As an example of the way models can be texture heavy - the OLD truck alone uses 8 large textures, which is quite a lot. The single building "SMPBD153.BIN" uses four large textures, no other models in the track use those textures and the building is simply a hotel/courthouse kind of thing, yet there is a whole city's worth of textures assigned to it (chicago) that are never seen! This bulding should be taken out and shot. Also, the single building "SMPHOUS7.BIN" uses four large textures, no other model in the track uses these textures and the building itself is a simple gray building, yet it uses a whole city's worth of textures (san fransico) that are never seen.
I'm not suggesting you remove anything, the OLD truck is mentioned simply as an example of how models need to be considered before use, but "I" would remove the two buildings due to the incredible waste of texture memory. The thing is that most of the buildings you've used are from "Fly!", you've selected only a few buildings from each city - while the ideal is to use many buildings from one city - since the set of models all share the same textures. I realize your track demanded a large variety of models, but normally one should avoid using dozens of different large texture models from many different sources in a single track.

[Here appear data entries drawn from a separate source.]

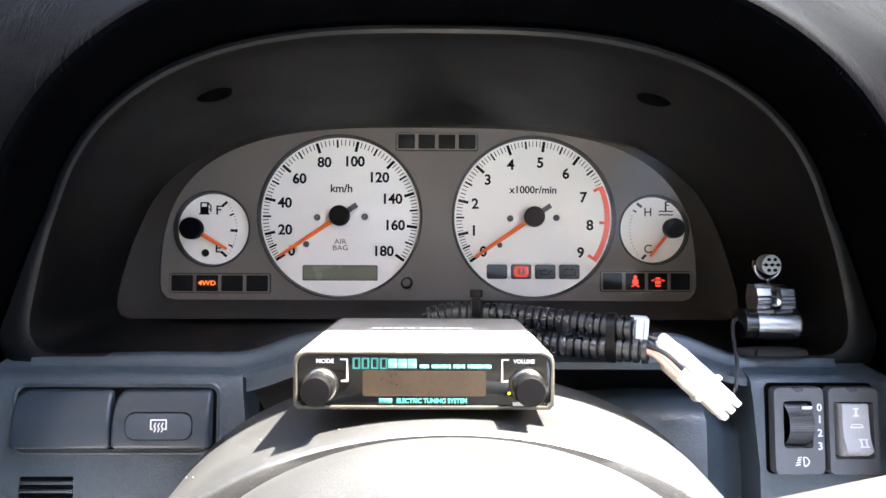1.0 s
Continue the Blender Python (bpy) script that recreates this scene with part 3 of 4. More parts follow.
fuel = dial("fuel_gauge", "small white fuel gauge reading nearly empty")
px = -0.0125
for deg, r0, r1, w in ((41, 0.0235, 0.0285, 0.0018), (22, 0.0250, 0.0282, 0.0011), (-2, 0.0238, 0.0287, 0.0018), (-25, 0.0250, 0.0282, 0.0011), (-41, 0.0235, 0.0285, 0.0018)):
    x0, z0 = polar(deg, r0)
    x1, z1 = polar(deg, r1)
    part("tick", bar(px + x0, z0, px + x1, z1, w, -0.0012), INK, fuel)
dots = []
for i in range(17):
    a = 36 - 72 * i / 16
    (x0, z0), (x1, z1) = polar(a, 0.0276), polar(a, 0.0284)
    dots.append(bar(px + x0, z0, px + x1, z1, 0.0004, -0.0012))
tagged(part("graduation", join(*dots), INK, fuel), kind="stuff")
lettering("lettering", "F", 0.0088, 0.0031, -0.0012, 0.0127, INK, fuel, bold=0.01)
lettering("lettering", "E", 0.0088, 0.0031, -0.0012, -0.0133, INK, fuel, bold=0.01)
gx, gz = -0.0065, 0.0146
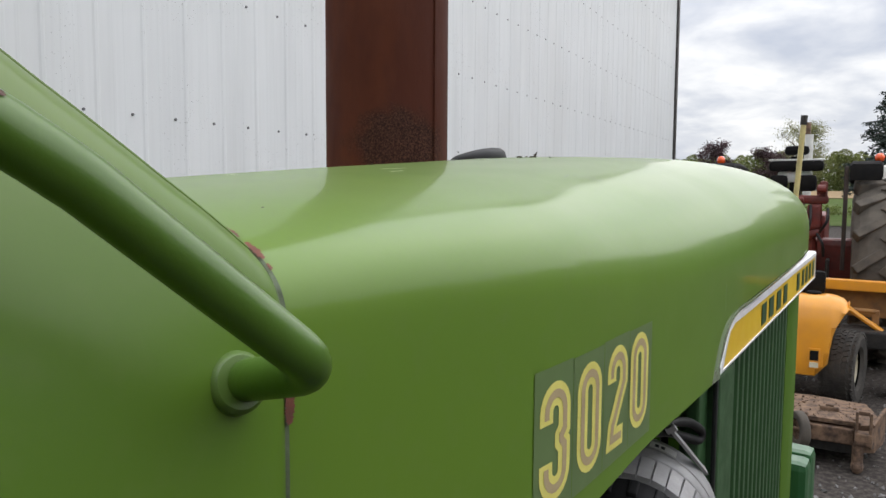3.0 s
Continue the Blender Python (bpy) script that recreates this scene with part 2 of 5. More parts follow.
def tube(bm, pts, r, n=14, caps=True):
    """A round tube along points."""
    pts = [Vector(p) for p in pts]
    rings = []
    up = Vector((0.13, 0.31, 0.94)).normalized()
    for i, p in enumerate(pts):
        d = (pts[min(i + 1, len(pts) - 1)] - pts[max(i - 1, 0)]).normalized()
        s = d.cross(up).normalized()
        u2 = s.cross(d).normalized()
        up = u2
        rr = r[i] if isinstance(r, (list, tuple)) else r
        rings.append([bm.verts.new(p + rr * (math.cos(2 * math.pi * k / n) * s + math.sin(2 * math.pi * k / n) * u2)) for k in range(n)])
    for a, b in zip(rings, rings[1:]):
        for k in range(n):
            bm.faces.new((a[k], a[(k + 1) % n], b[(k + 1) % n], b[k]))
    if caps:
        bm.faces.new(list(reversed(rings[0])))
        bm.faces.new(rings[-1])
    return bm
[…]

You can reduce texture induced lag by setting models to normal or complex, to give racers a clean run when running in sparse. Billboards, pagan gods, trucks, aircraft and other unnecessary eye-candy would be the ideal target for this option.
Note: the number of textures I counted up above doesn't tell the full story, what I counted is what was in the pod but not used in the track (the large texture count is closer to 70, not 100). If you purge unused models and textures in Traxx you will reduce the download by more than a megabyte, so don't forget to do that.
Finally, if you switch to wire frame only view in Traxx, and fly around looking at models, you will find at least two old checkpoint markers you can delete to free up space for two more objects.